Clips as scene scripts
[BEGIN]

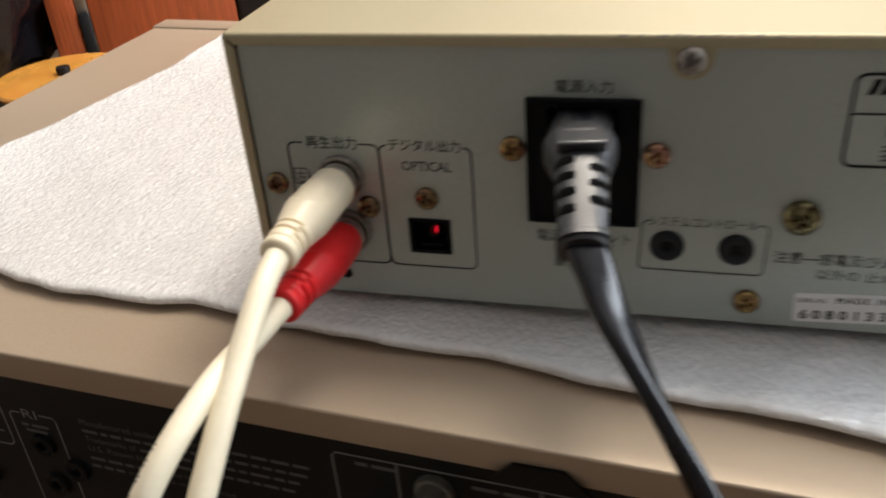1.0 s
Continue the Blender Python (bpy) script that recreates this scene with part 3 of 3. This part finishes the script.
def corner(x, z, r, a0, a1, k=5):
    return [(x + r * math.cos(radians(a)), z + r * math.sin(radians(a))) for a in np.linspace(a0, a1, k)]


pline([(0.0165, 0.0521)] + corner(0.0141, 0.0501, 0.0020, 90, 180) + corner(0.0141, 0.0180, 0.0020, 180, 270) + corner(0.0356, 0.0180, 0.0020, 270, 360) + corner(0.0356, 0.0501, 0.0020, 0, 90) + [(0.0322, 0.0521)])
pline([(0.0398, 0.0521)] + corner(0.0397, 0.0501, 0.0020, 90, 180) + corner(0.0397, 0.0180, 0.0020, 180, 270) + corner(0.0602, 0.0180, 0.0020, 270, 360) + corner(0.0604, 0.0501, 0.0020, 0, 90) + [(0.0602, 0.0521)])
pline([(0.1080, 0.0342)] + corner(0.1070, 0.0327, 0.0015, 90, 180) + corner(0.1064, 0.0215, 0.0015, 180, 270) + corner(0.1338, 0.0215, 0.0015, 270, 360) + corner(0.1342, 0.0327, 0.0015, 0, 90) + [(0.1330, 0.0342)], 0.00038, mat=INK_WORN)
pline(rounded([(0.1494, 0.0730), (0.2016, 0.0733), (0.2016, 0.0513), (0.1491, 0.0511)], 0.0026), 0.0007, True)
pline([(0.1494, 0.0638), (0.2016, 0.0643)])
pline([(0.0129, 0.0444), (0.0163, 0.0444), (0.0171, 0.0434), (0.0171, 0.0409), (0.0163, 0.0399), (0.0129, 0.0399)], 0.0004, True)
for text, x0, x1, z0, h, bold in (("再生出力", 0.0176, 0.0317, 0.0505, 0.0037, 0.0), ("デジタル出力", 0.0404, 0.0596, 0.0507, 0.0034, 0.0), ("OPTICAL", 0.0436, 0.0570, 0.0451, 0.0028, 0.0),
                                  ("電源入力", 0.0839, 0.0974, 0.0674, 0.0033, 0.0), ("電源コンセント", 0.0788, 0.1029, 0.0265, 0.0035, 0.0), ("非連動", 0.0860, 0.0962, 0.0227, 0.0035, 0.0), ("最大100W", 0.0833, 0.0989, 0.0189, 0.0034, 0.0),
                                  ("システムコントロール", 0.1071, 0.1329, 0.0328, 0.0027, 0.0), ("コンパクトディスクプレーヤー", 0.1592, 0.1989, 0.0651, 0.0024, 0.012),
                                  ("100 V 50/60 Hz 8 W", 0.1575, 0.1928, 0.0587, 0.0031, 0.018), ("C11", 0.1931, 0.1989, 0.0686, 0.0026, 0.0),
                                  ("注意―感電及び火災防止のため操作上必要なもの", 0.1376, 0.2128, 0.0242, 0.0034, 0.0), ("以外の 止めネジは取り外さないでください。", 0.1478, 0.2155, 0.0200, 0.0032, 0.0), ("左", 0.0134, 0.0163, 0.0402, 0.0036, 0.0)):
    lettering(text, x0, x1, z0, h, panel, INK_WORN if text[0] in "シ注以電非最" and z0 < 0.05 else INK, Y, bold=bold)
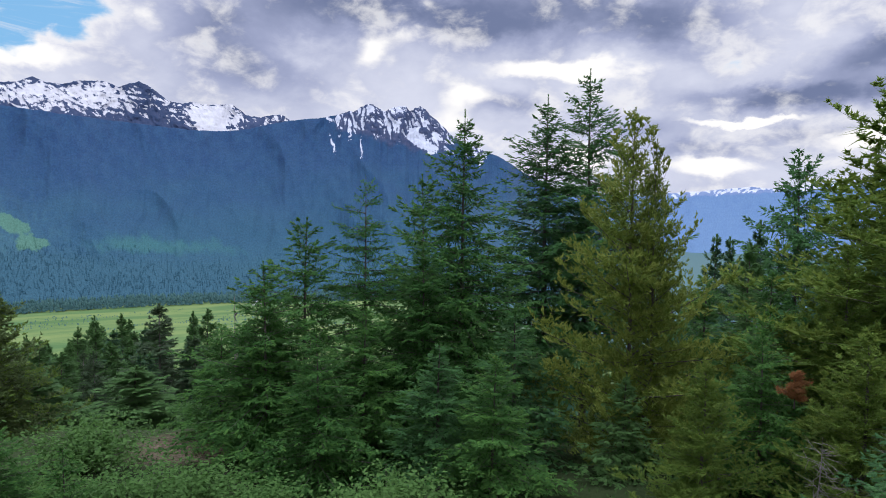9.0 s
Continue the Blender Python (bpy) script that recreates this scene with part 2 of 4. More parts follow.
bark_grey = bark("bark_grey", (0.12, 0.105, 0.09), (0.27, 0.25, 0.225))

# ---- the land ----
def ease(x, a, b):
    t = np.clip((x - a) / (b - a), 0, 1)
    return t * t * (3 - 2 * t)


def unit(v):
    return v / np.maximum(np.linalg.norm(v, axis=-1, keepdims=True), 1e-9)


def mesh_of(name, verts, faces, mats, index=None, smooth=False):
    """A mesh from an array of corners and one of triangles or quads."""
    me = bpy.data.meshes.new(name)
    n, k = faces.shape
    me.vertices.add(len(verts))
    me.vertices.foreach_set("co", np.ascontiguousarray(verts, dtype=np.float32).ravel())
    me.loops.add(n * k)
    me.loops.foreach_set("vertex_index", faces.astype(np.int32).ravel())
    me.polygons.add(n)
    me.polygons.foreach_set("loop_start", np.arange(0, n * k, k, dtype=np.int32))
    for m in mats:
        me.materials.append(m)
    if index is not None:
        me.polygons.foreach_set("material_index", index.astype(np.int32))
    if smooth:
        me.polygons.foreach_set("use_smooth", np.ones(n, dtype=bool))
    me.update(calc_edges=True)
    return me


def slope_profile(q):
    """How far the ground has dropped, q metres down the hillside."""
    return np.interp(q, [-80, -2, 2.4, 9, 23, 580, 700, 6000], [-9, 0, 0, 3.9, 5.7, 199, 203, 203])


def fbm(x, y, seed=0.0, octaves=4):
    return noise.fractal(Vector((x, y, seed)), 1.0, 2.0, octaves)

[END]

**Work instructions**
From the first line of the entries above down to the line holding "return [(x +", quote each line exactly and nothing else, skipping pictures.

**Exercise answer**
1.0 s
Continue the Blender Python (bpy) script that recreates this scene with part 3 of 3. This part finishes the script.
def corner(x, z, r, a0, a1, k=5):
    return [(x + r * math.cos(radians(a)), z + r * math.sin(radians(a))) for a in np.linspace(a0, a1, k)]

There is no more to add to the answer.